=== Data in this exercise ===
● ● ●

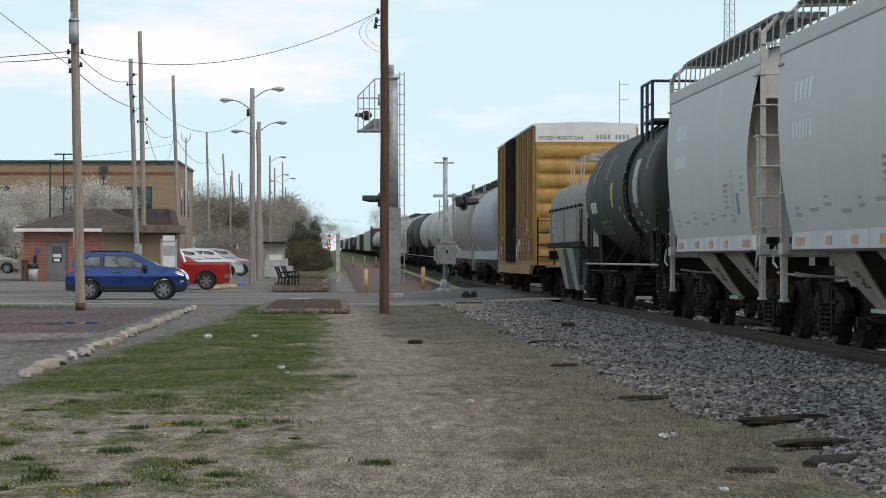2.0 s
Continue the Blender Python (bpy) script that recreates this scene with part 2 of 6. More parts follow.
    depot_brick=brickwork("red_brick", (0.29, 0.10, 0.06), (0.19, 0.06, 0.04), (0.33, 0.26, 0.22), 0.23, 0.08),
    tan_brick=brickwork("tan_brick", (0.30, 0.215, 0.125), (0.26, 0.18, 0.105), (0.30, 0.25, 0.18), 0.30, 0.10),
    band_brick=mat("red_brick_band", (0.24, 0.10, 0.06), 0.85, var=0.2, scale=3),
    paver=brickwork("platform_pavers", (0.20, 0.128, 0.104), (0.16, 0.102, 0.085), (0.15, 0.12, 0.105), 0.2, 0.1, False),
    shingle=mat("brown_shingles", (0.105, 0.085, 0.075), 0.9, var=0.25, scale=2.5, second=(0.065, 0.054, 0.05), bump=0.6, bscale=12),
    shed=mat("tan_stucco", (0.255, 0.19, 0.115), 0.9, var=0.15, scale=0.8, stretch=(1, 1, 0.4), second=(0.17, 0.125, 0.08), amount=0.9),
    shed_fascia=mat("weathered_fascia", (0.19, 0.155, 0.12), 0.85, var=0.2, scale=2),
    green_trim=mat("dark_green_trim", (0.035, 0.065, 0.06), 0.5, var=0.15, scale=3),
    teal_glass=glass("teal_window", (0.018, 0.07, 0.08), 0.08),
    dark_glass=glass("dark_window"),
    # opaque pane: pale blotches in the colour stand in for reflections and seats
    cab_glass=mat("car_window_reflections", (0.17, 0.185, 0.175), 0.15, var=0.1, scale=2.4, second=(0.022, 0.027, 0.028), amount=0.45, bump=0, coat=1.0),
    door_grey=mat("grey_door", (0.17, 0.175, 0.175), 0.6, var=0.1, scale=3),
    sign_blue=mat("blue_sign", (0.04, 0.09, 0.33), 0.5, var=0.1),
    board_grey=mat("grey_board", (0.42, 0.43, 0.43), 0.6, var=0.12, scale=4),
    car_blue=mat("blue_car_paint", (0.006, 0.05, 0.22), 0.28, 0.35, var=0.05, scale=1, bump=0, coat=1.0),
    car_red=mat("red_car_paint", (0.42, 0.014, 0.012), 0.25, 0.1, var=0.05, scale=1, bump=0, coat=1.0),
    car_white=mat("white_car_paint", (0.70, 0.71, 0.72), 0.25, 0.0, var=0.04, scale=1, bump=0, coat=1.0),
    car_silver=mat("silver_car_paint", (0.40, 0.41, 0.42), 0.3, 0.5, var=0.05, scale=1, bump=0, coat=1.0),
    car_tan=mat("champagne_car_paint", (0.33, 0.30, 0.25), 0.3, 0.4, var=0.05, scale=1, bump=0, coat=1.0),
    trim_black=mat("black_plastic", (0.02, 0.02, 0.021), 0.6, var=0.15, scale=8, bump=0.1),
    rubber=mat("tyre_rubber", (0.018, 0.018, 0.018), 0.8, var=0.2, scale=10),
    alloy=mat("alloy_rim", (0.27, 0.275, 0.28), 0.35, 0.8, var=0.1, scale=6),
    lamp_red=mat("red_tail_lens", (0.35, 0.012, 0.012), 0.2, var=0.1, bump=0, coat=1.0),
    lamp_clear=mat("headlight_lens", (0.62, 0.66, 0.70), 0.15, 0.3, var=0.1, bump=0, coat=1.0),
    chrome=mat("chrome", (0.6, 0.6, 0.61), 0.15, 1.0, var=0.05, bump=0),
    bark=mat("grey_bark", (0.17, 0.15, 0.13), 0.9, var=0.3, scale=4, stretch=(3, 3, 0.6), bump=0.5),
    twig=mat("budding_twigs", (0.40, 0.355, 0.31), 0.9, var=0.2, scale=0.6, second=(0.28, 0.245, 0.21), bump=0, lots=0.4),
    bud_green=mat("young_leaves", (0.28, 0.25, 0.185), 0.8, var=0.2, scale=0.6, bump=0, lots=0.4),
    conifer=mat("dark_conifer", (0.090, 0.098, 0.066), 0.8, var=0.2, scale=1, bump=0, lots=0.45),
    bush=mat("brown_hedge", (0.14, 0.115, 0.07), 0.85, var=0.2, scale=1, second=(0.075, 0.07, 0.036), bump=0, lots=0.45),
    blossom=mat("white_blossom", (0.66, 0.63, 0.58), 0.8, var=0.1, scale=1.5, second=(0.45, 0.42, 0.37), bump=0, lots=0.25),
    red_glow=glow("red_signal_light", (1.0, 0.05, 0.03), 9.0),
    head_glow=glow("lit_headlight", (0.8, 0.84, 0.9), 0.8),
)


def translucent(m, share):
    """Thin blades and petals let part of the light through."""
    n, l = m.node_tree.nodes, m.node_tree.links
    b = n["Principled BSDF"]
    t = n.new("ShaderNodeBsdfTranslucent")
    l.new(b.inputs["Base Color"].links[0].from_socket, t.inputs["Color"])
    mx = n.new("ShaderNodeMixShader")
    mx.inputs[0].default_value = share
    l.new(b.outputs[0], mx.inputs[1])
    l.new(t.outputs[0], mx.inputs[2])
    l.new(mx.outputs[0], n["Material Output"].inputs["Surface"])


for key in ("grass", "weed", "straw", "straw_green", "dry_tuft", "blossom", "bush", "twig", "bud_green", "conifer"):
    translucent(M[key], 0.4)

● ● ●

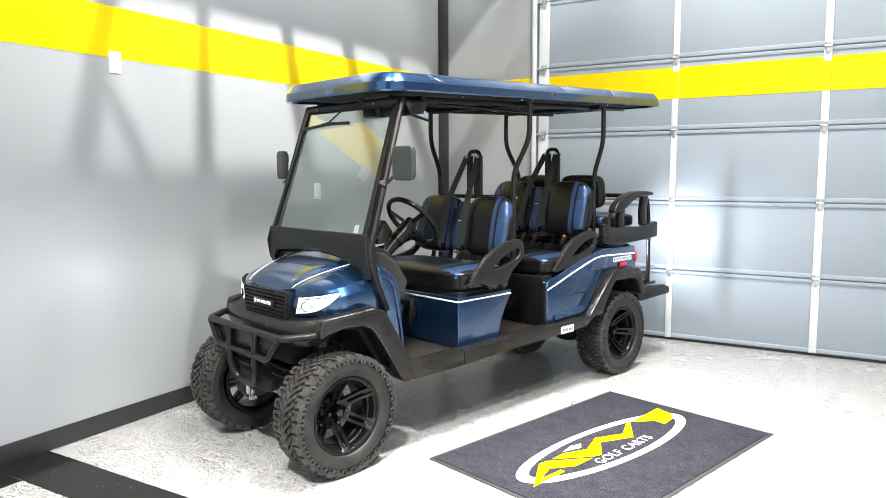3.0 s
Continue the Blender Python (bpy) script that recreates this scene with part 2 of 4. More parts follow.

● ● ●

=== Exercise instructions ===
Search the records for the string "Blender" and return every line in which it occurs.

=== Complete output ===
Continue the Blender Python (bpy) script that recreates this scene with part 2 of 6. More parts follow.
Continue the Blender Python (bpy) script that recreates this scene with part 2 of 4. More parts follow.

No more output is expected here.